When my husband and I first met, I spoke Spanish pretty well and he spoke very little English. He was actually a student of mine at an English Institute in Santiage. Though, as soon as we were seriously dating, I could no longer really instruct him--as it often goes with couples. Our first 4-5 years together were "conducted" nearly all in Spanish.
(btw I never let him live down the fact that though he rarely corrected my Spanish, because he said it was perfect, he corrected my grammar once during a small tiff we had--which made me even more annoyed: He says "oh and after 'intentar' you don't use 'a'--it is hilarious now, but in the moment... not so much)

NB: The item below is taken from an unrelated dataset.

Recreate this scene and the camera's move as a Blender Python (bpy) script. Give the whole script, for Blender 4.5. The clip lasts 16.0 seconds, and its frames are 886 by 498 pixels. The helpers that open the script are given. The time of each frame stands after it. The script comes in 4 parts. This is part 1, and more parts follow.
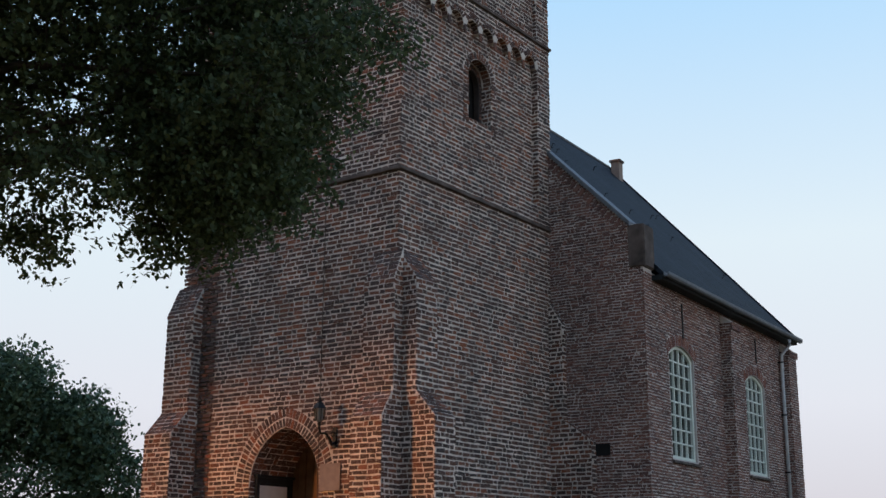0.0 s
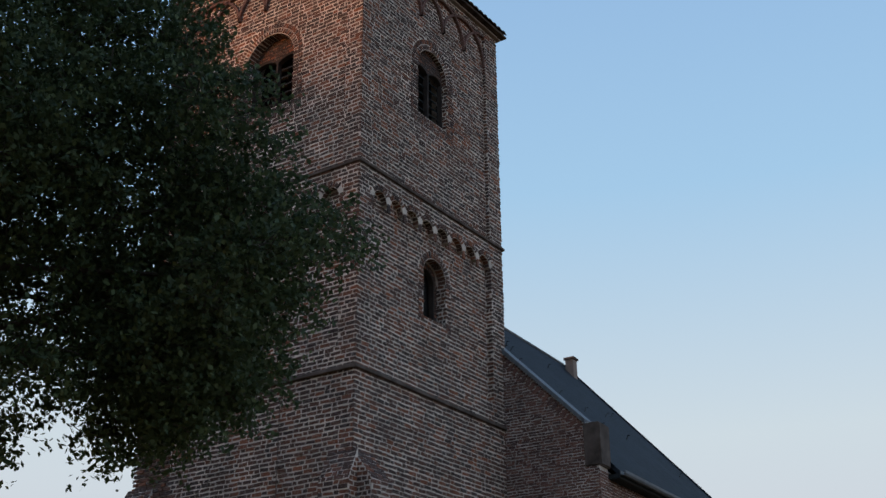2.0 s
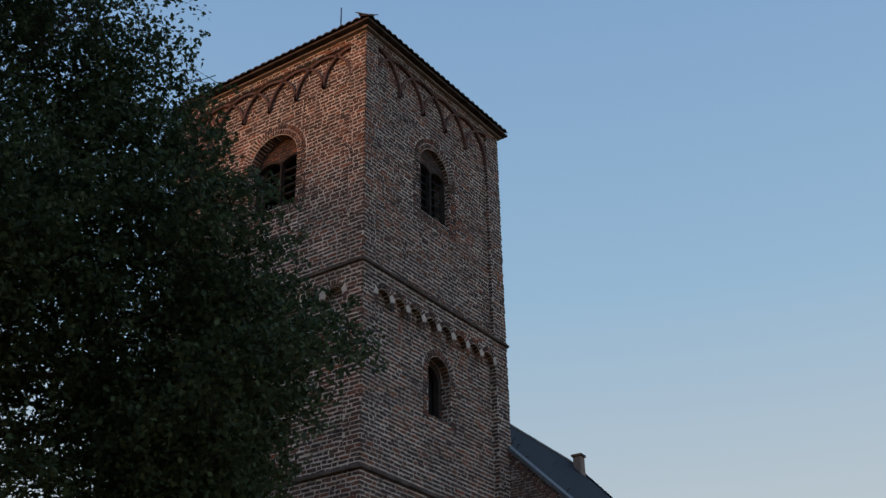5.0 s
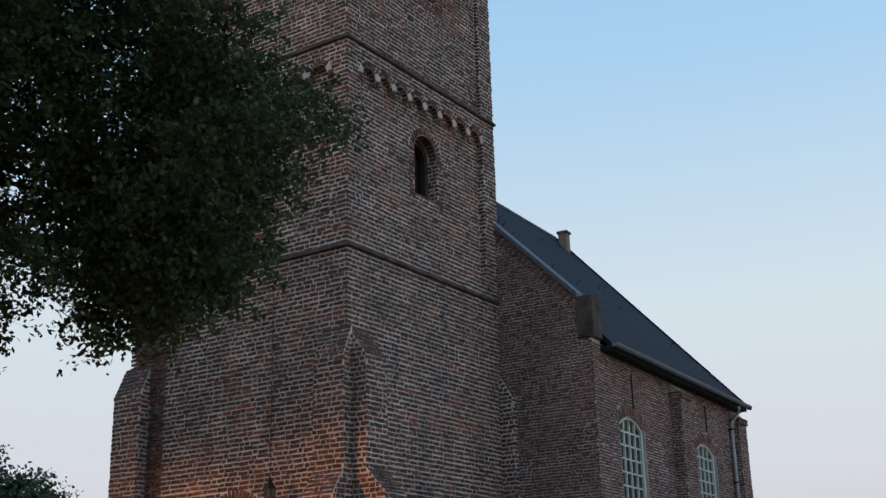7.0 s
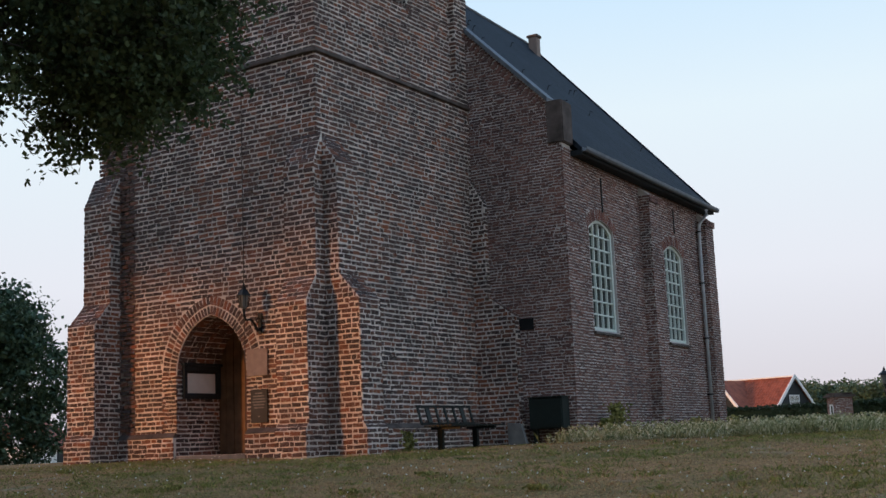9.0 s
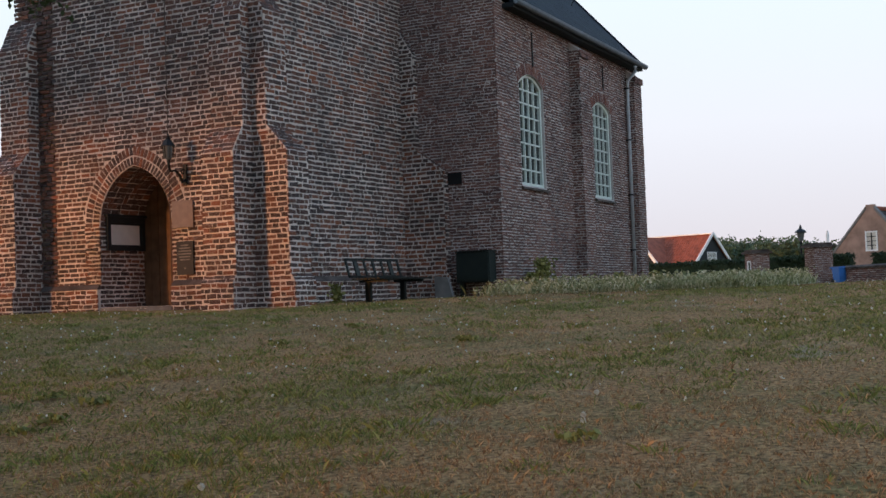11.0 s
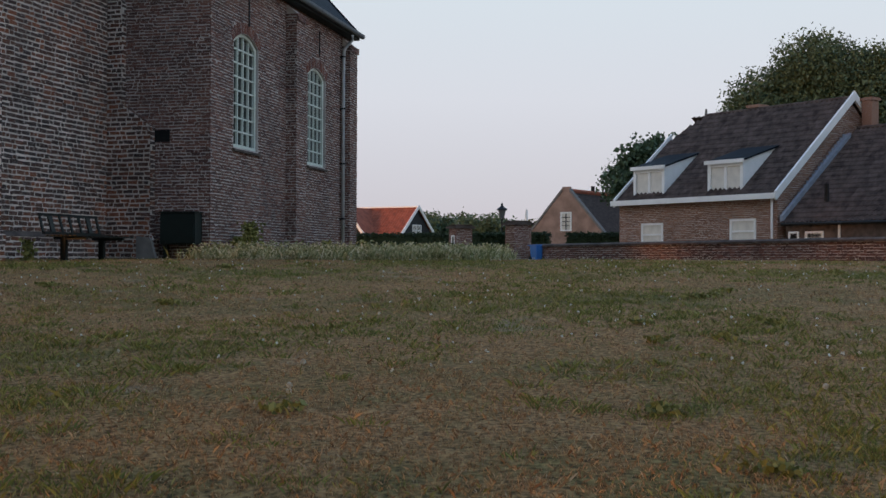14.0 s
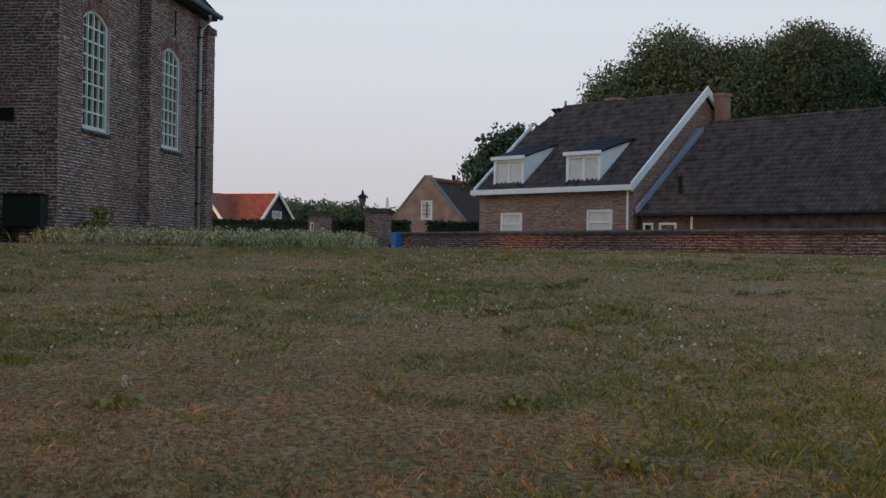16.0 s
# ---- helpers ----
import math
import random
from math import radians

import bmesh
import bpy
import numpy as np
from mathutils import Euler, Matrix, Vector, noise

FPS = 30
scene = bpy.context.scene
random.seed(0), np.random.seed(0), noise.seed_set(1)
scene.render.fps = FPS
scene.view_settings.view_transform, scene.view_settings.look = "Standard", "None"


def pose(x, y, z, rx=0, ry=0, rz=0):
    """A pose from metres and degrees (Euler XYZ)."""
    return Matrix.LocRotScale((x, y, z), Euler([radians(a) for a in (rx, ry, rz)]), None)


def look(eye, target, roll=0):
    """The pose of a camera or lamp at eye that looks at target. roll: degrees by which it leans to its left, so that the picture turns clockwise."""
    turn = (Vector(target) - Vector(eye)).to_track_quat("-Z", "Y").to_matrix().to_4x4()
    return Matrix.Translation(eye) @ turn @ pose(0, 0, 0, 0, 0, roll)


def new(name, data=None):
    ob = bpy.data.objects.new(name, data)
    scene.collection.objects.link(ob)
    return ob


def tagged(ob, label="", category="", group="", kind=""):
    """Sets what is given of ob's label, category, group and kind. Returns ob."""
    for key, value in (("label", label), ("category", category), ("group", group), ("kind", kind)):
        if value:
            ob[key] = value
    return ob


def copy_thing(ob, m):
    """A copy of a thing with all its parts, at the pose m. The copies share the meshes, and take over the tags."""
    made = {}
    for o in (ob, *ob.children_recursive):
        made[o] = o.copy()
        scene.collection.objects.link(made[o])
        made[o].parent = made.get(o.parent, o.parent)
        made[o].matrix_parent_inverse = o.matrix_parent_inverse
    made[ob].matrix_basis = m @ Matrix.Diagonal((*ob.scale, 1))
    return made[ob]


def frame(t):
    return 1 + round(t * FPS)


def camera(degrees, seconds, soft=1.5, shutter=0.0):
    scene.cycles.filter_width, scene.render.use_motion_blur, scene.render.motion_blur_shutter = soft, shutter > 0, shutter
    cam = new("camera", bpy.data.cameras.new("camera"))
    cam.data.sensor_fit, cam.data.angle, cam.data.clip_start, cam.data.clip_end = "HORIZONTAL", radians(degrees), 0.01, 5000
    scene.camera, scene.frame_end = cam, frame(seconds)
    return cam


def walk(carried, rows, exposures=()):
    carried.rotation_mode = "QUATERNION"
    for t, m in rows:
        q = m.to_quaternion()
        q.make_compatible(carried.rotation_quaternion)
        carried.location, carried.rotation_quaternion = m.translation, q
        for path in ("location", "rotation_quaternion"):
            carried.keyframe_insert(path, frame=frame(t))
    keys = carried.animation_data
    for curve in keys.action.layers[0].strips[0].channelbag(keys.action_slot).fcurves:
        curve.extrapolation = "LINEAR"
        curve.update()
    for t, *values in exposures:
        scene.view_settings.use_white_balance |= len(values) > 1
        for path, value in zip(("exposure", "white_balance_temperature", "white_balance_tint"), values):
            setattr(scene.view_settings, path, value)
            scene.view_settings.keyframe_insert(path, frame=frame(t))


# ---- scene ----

So when he came to the U.S. our modus operandi as far as communication started changing. As he learned more English, we spoke a more balanced amount of the two. Until we could finally argue, each in his/her native tongue--which must sound funny. But seriously, few things are more frustrating than getting angry in a language that isn't yours.
We spent many evenings during his first few months having conversations about vowel sounds and discriminating between words, like this:
He: Say "bicho" in English
He: Now say "bolsa"
He: They sound the same
Me: No they don't--look, bug/bag
He: ok, you said bolsa then bicho
Me: no I said bicho then bolsa
He: Ok, say them again... say one of them
He: you said "bolsa"
Me: no that was "bicho"
....... and on and on. It was endless.
Now, his English is nearly perfect. And he has a cute little accent to boot. But he still makes amusing little mistakes. One day I asked him what he thought of a new pick-up truck that was passing. He said he didn't like it because there was too much "blink blink" I said, you mean "bling, bling." Too funny. That is one of those things you hear but not necessarily see often, and the endings do sound really similar to a Spanish speaker.
He also says some expressions a little off. Like "Jeez, Louise" where Louise ryhmes with Jeez (loo-eez). Well for the longest time, he'd say "Jesus Louis" where Louis is pronounced (loo-iss) Doesn't ryhme at all.
(Which reminds me that when I was little I couldn't say "jee" because it was too close to Jesus--which was considered sacriligious to say like that. I couldn't say "gosh" either.)
He has also picked up on expressions here in Texas, that even I don't say. Once we had guests and I was in the bedroom with the baby. Hubs comes in and says "I think they're fixin to leave." The only logical response is: "did you just say fixin to". That just seems so Southern.
I love the language learning process, so it has been cool to see him go from beginning to fluent, picking up all the slang on the way.